Я посмотрел на членов ее семьи, и хотя они, как и следовало ожидать, были в слезах и печали, они ясно дали понять, что исполнят ее волю.
Кэтлин всегда вела себя довольно бесцеремонно, частенько закатывая глаза в ответ на то, что говорили ее родные или медсестры, и, как бы поразительно это ни было, она продолжала вести себя так и сейчас, в этот мрачный момент. Я взял ее руки в свои и сказал:
– Что ж, Кэтлин. Думаю, вы приняли весьма разумное решение, и мы, так или иначе, обязательно доставим вас домой, хотя вполне вероятно, что вы этого уже не увидите. Вы понимаете это?
– Я понимаю, – написала она.
Мне нечасто доводится держать руки человека, которому предстоит через несколько минут умереть, и мне было крайне тяжело сдержать свои эмоции. Тем не менее я должен был играть свою роль сильного, решительного человека, способного внушить немного уверенности ей и ее семье. Разговаривая с ней, я был вынужден несколько раз делать паузу, чтобы не дать своему голосу надломиться. Напоследок я ей сказал:
– Хорошо, тогда до скорого.
Я переживал по поводу реакции близких на решение Кэтлин и ее неизбежную смерть, однако они были чудесными, любящими родственниками, которые заботились о ней и желали ей лучшего. Как бы они ни горевали, раз она решила, что с нее достаточно и она хочет уйти, они смирились и поддержали ее право выбрать, когда и как ей умереть.
Согласно моему опыту, тяжелее всего приходится в подобных ситуациях с теми, кто годами не виделся с умирающими родственниками. Они приходят к ним в палату и, терзаемые чувством вины из-за того, что не приложили особых усилий, чтобы повидаться с ними, пока те были живы, произносят обличительные речи в адрес врачей и хирургов. В данном случае ничего подобного не было. Мы разделили с семьей Кэтлин их печаль, однако понимали, что она этого хотела и что мы сделали все возможное, сначала чтобы спасти ей жизнь, а затем чтобы сделать ее смерть как можно более спокойной и безболезненной.

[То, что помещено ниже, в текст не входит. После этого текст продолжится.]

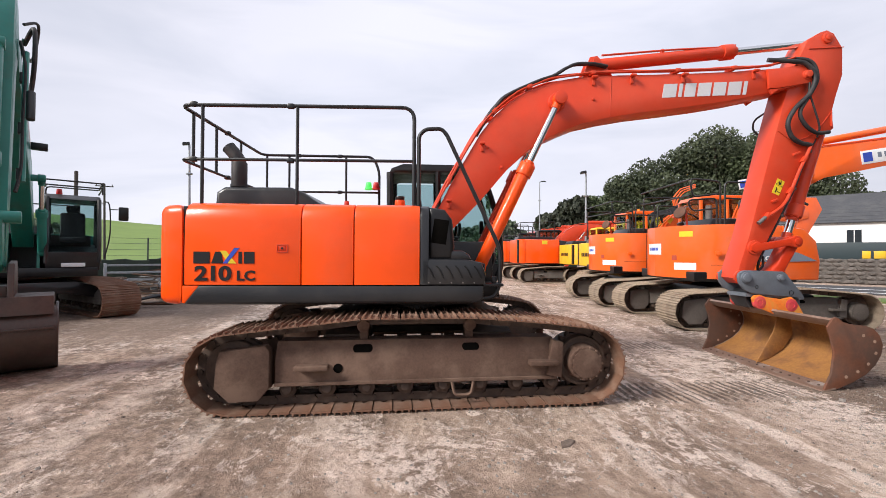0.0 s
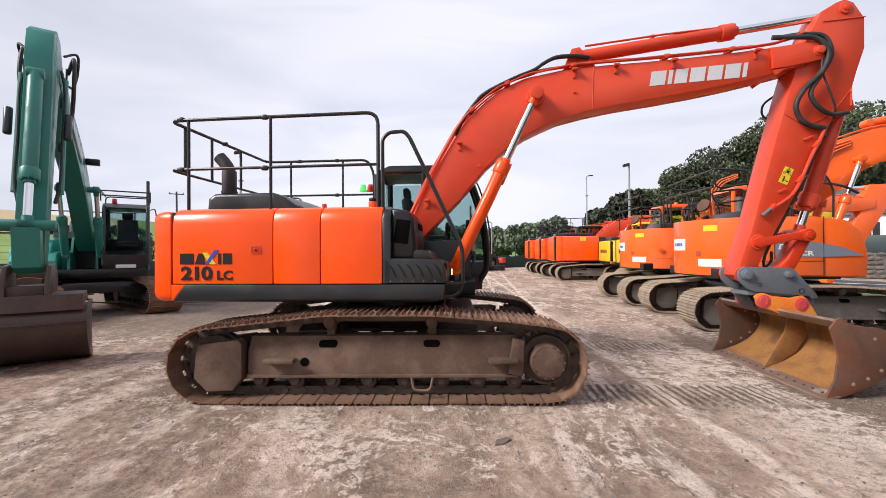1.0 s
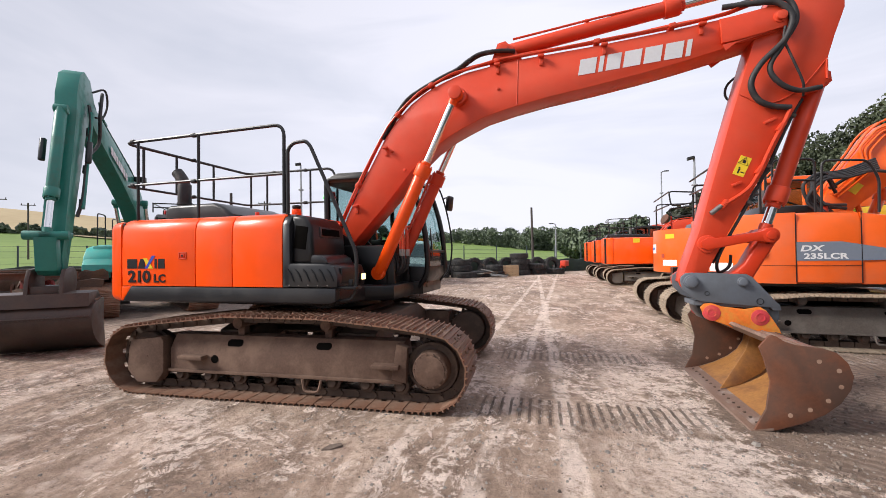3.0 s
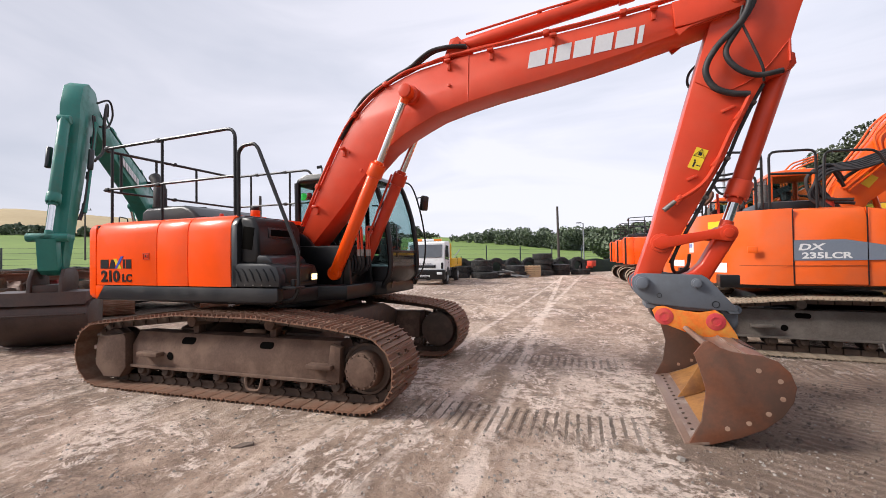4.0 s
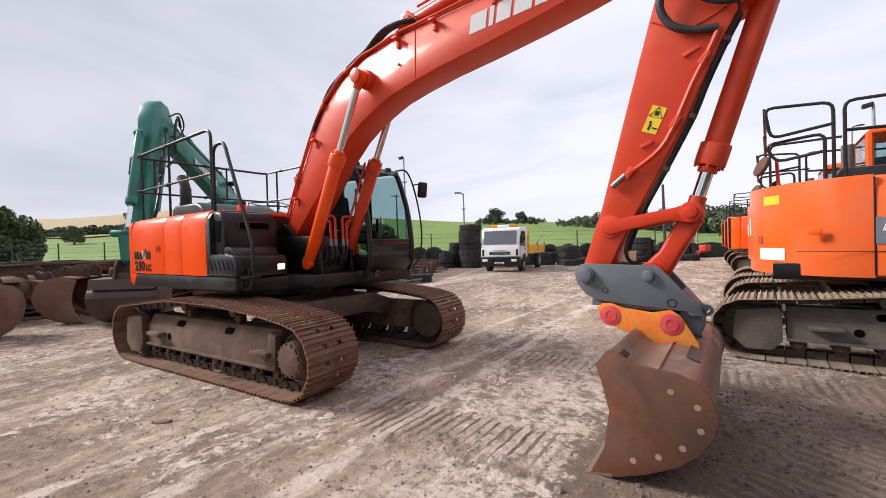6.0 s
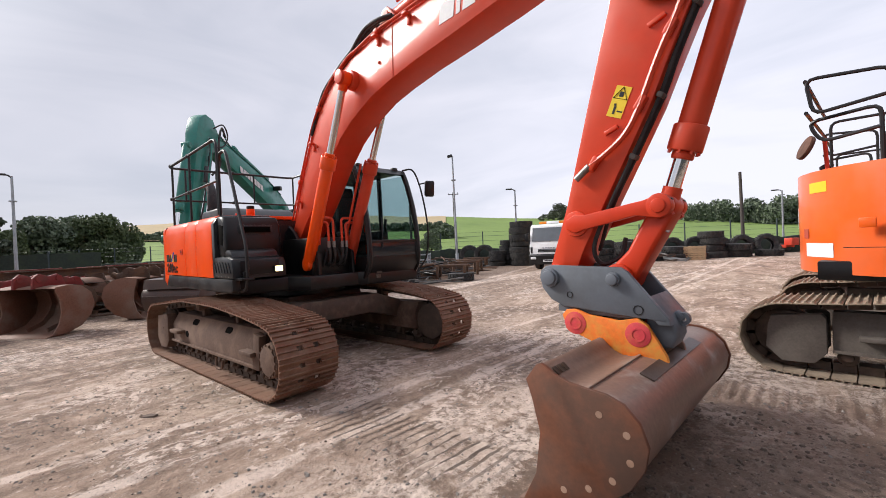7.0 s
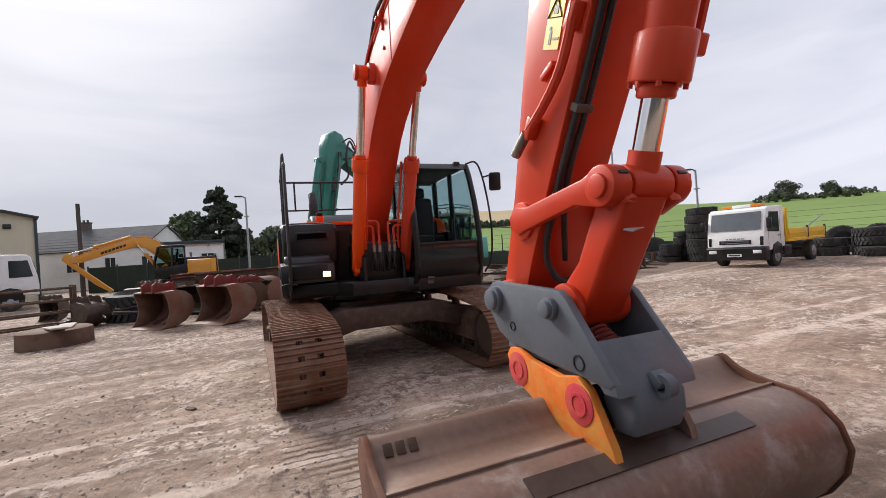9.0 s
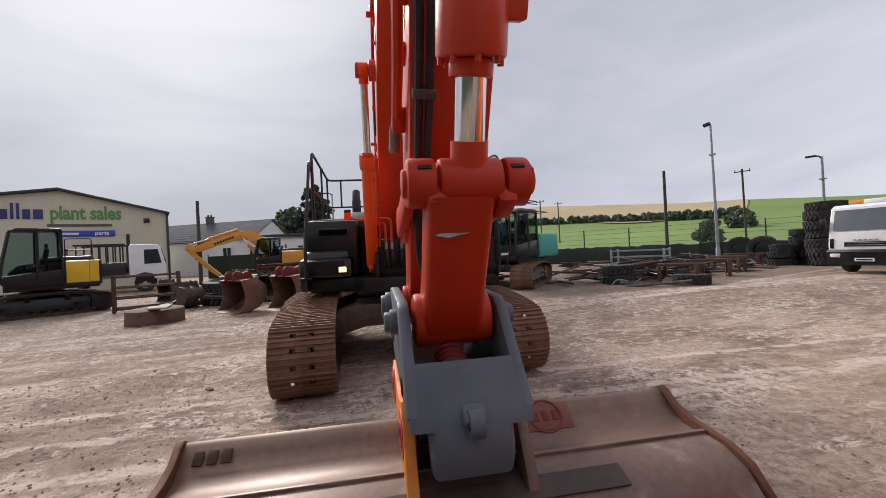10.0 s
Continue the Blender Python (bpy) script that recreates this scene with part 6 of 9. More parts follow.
def plain_cab(root, paint, x0=-0.55, x1=1.15, y0=0.36, y1=1.36, z1=3.0, frame_mat=None, glassy=None):
    """A cab of roof, pillars, lower body and panes, all under one part."""
    fm = frame_mat or paint
    zb = z1 - 0.12
    bm = empty_bm()
    prism(bm, [(x0, zb), (x0 + 0.08, z1 - 0.02), (x0 + 0.3, z1), (x1 - 0.45, z1), (x1 - 0.25, zb)], y0, y1, bev=0.03)
    cab = part("cab", bm, paint, root, "operator cab")
    bm = empty_bm()
    prism(bm, [(x0, 1.15), (x1 - 0.12, 1.12), (x1, 1.3), (x1, 1.55), (x0, 1.75)], y0 + 0.02, y1 - 0.02, bev=0.02)
    part("lower_body", bm, paint, cab)
    for y in (y0 + 0.04, y1 - 0.04):
        for pts in ([(x0 + 0.06, y, 1.4), (x0 + 0.06, y, zb + 0.03)], [(x0 + 0.75, y, 1.4), (x0 + 0.72, y, zb + 0.03)], [(x1 - 0.02, y, 1.3), (x1 - 0.03, y, 1.9), (x1 - 0.28, y, zb + 0.03)]):
            bm = empty_bm()
            tube(bm, rounded(pts, 0.1), 0.045, 7)
            part("pillar", bm, fm, cab)
    gl = glassy or GLASS
    for y in (y0 + 0.03, y1 - 0.03):
        bm = empty_bm()
        prism(bm, [(x0 + 0.06, 1.74), (x1 - 0.03, 1.54), (x1 - 0.04, 1.9), (x1 - 0.29, zb), (x0 + 0.06, zb)], y - 0.004, y + 0.004)
        part("side_pane", bm, gl, cab).visible_shadow = False
    bm = empty_bm()
    fr = [(x1 - 0.01, 1.55), (x1 - 0.02, 1.9), (x1 - 0.27, zb)]
    prism(bm, fr + [(x - 0.008, z) for x, z in fr[::-1]], y0 + 0.08, y1 - 0.08)
    part("windscreen", bm, gl, cab).visible_shadow = False
    bm = empty_bm()
    prism(bm, [(x0 + 0.02, 1.78), (x0 + 0.03, 1.78), (x0 + 0.03, zb), (x0 + 0.02, zb)], y0 + 0.08, y1 - 0.08)
    part("rear_pane", bm, gl, cab).visible_shadow = False
    bm = empty_bm()
    c = (y0 + y1) / 2
    box(bm, (x0 + 0.75, c, 1.85), (0.5, 0.5, 0.14), bev=0.04)
    box(bm, (x0 + 0.48, c, 2.22), (0.14, 0.48, 0.66), (0, -8, 0), bev=0.05)
    box(bm, (x0 + 0.44, c, 2.64), (0.10, 0.26, 0.18), bev=0.04)
    part("seat", bm, SEATM, cab)
    return cab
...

Персонал отключил Кэтлин от аппарата искусственного дыхания вскоре после того, как я покинул ее палату, и, как мы и боялись, до дому она не добралась. Она мирно скончалась, так и не покинув больницы, в окружении своей семьи. Достойная смерть. О том, что она умерла, мне рассказала Андреа посреди моего напряженного приемного дня в клинике, и я прервался на несколько мгновений, чтобы поразмыслить о случившемся.
Позже в тот день мы с ординаторами обсуждали принятое решение и проведенное лечение. Я спросил их: «Вы когда-нибудь задумывались, что нас ждет потом? Кэтлин теперь это знает». Мы поговорили еще немного, затронув тему эпикуреизма («Я не был, я был, меня не будет, мне все равно») и другие мировоззрения: католицизм, в котором меня воспитывали с детства, с его представлениями об аде (на создание которого, как мне всегда казалось, пришлось бы приложить слишком много усилий), чистилище и рае, реинкарнацию в индуизме и ислам. В больнице, в которой мы находились, разговаривали на 163 разных языках, и здесь работали приверженцы множества разных религий. Мою грусть от того, что ее лечение в итоге оказалось неудачным, смягчало осознание, что для нее все в итоге закончилось хорошо: она умерла, постепенно теряя сознание, в кругу своей семьи, а не задыхаясь, в крови и с мучительными болями.